• [INFORMATION SUPPLIED]
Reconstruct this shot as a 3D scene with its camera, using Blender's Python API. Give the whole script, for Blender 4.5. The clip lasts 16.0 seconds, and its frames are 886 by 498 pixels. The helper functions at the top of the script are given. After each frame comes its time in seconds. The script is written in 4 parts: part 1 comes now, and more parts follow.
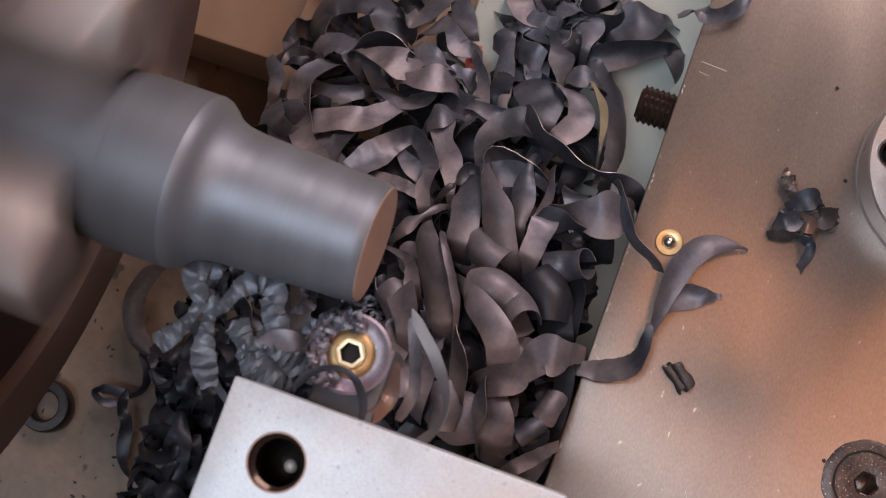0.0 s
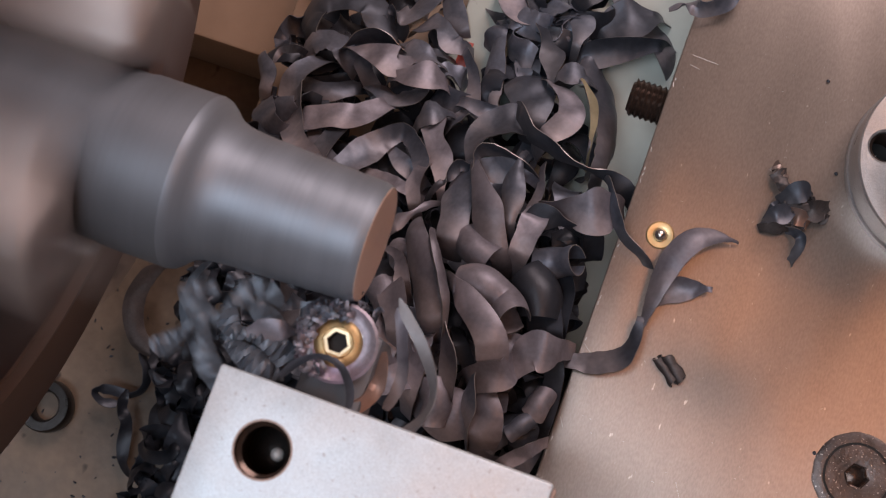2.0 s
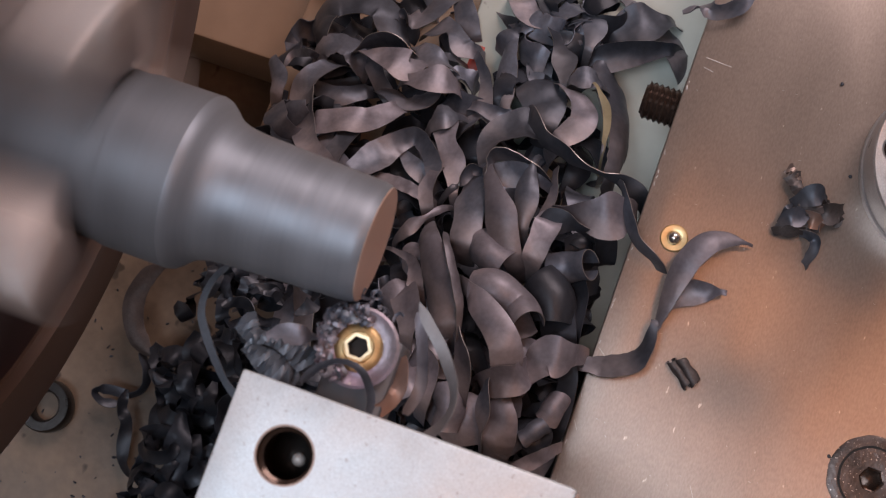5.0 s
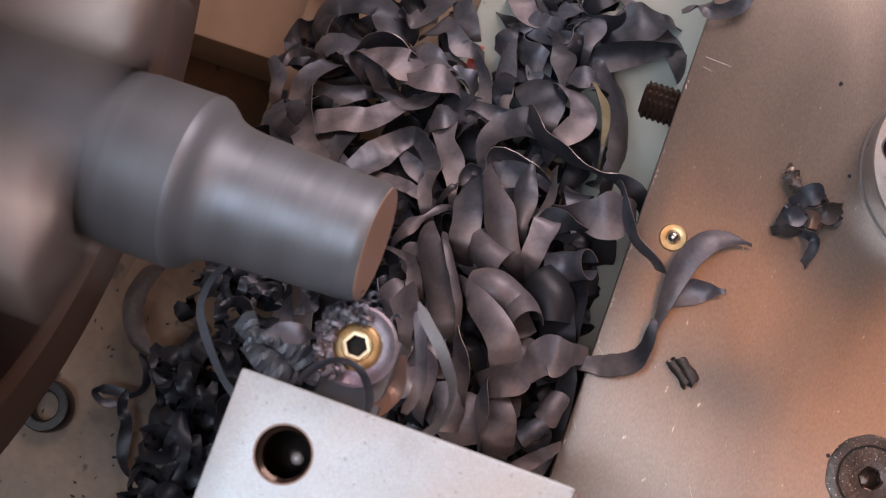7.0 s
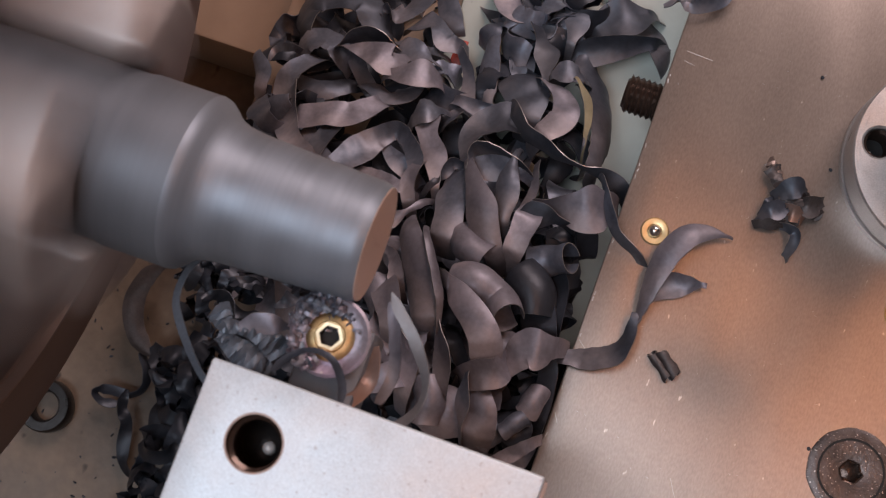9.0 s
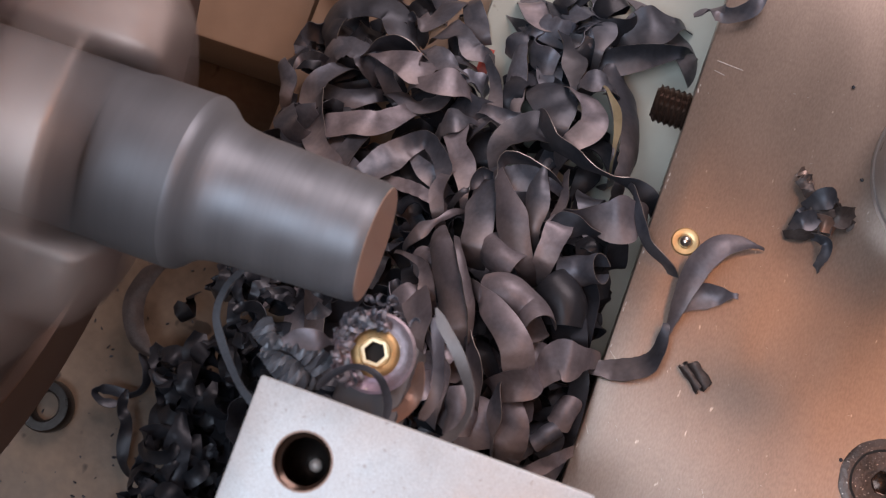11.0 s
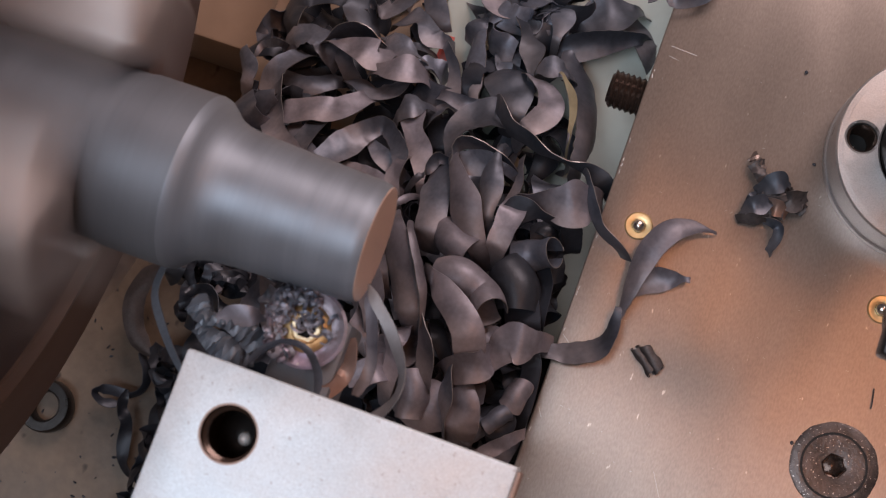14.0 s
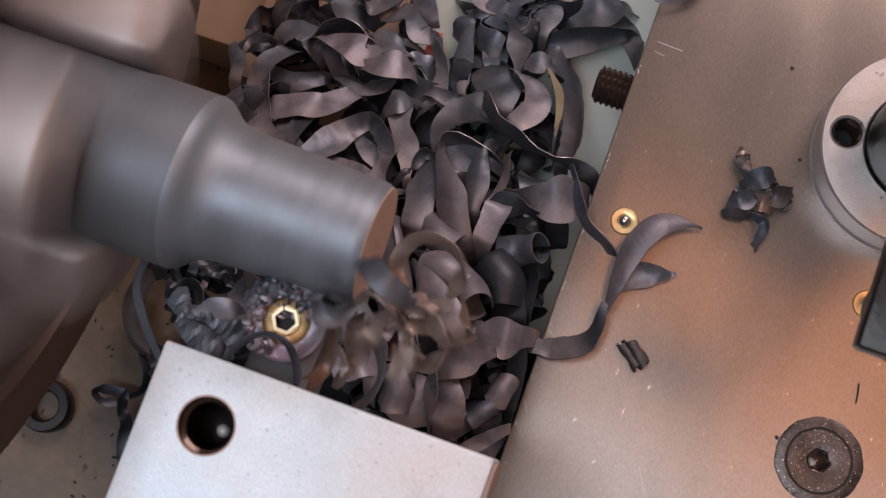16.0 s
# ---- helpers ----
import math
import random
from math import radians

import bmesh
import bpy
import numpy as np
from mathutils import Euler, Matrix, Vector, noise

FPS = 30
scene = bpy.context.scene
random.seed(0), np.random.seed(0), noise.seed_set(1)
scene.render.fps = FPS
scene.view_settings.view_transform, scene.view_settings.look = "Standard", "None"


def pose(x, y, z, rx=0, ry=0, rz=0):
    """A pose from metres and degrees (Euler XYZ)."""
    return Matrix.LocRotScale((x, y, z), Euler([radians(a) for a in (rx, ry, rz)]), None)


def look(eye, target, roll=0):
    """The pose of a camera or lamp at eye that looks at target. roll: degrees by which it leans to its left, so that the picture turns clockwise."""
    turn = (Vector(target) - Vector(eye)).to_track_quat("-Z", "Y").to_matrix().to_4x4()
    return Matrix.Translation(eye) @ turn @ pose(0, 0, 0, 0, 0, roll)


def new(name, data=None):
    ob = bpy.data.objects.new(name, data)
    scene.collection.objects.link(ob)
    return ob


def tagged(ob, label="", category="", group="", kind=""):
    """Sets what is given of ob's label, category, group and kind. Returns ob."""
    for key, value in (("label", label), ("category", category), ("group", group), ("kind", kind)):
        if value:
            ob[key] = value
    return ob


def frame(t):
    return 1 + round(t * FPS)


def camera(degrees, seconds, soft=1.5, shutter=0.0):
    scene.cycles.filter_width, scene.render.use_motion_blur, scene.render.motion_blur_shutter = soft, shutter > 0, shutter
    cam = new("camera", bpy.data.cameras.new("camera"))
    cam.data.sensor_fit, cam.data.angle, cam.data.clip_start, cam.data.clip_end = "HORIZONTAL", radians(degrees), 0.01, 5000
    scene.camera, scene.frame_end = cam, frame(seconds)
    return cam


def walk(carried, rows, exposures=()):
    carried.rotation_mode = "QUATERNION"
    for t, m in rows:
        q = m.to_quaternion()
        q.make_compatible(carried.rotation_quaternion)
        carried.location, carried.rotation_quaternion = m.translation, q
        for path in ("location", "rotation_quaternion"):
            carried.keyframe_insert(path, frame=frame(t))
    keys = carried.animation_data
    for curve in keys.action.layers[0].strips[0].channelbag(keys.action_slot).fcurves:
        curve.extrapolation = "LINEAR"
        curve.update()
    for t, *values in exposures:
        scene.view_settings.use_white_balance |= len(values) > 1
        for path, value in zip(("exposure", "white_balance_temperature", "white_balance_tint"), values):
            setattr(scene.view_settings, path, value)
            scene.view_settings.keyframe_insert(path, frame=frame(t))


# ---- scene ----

• [WHAT YOU NEED TO DO] Take the material above from its first line through the line holding "pose from metres" and set it down exactly, without the pictures.

• [TASK OUTPUT]
Reconstruct this shot as a 3D scene with its camera, using Blender's Python API. Give the whole script, for Blender 4.5. The clip lasts 16.0 seconds, and its frames are 886 by 498 pixels. The helper functions at the top of the script are given. After each frame comes its time in seconds. The script is written in 4 parts: part 1 comes now, and more parts follow.
0.0 s
2.0 s
5.0 s
7.0 s
9.0 s
11.0 s
14.0 s
16.0 s
# ---- helpers ----
import math
import random
from math import radians

import bmesh
import bpy
import numpy as np
from mathutils import Euler, Matrix, Vector, noise

FPS = 30
scene = bpy.context.scene
random.seed(0), np.random.seed(0), noise.seed_set(1)
scene.render.fps = FPS
scene.view_settings.view_transform, scene.view_settings.look = "Standard", "None"


def pose(x, y, z, rx=0, ry=0, rz=0):
    """A pose from metres and degrees (Euler XYZ)."""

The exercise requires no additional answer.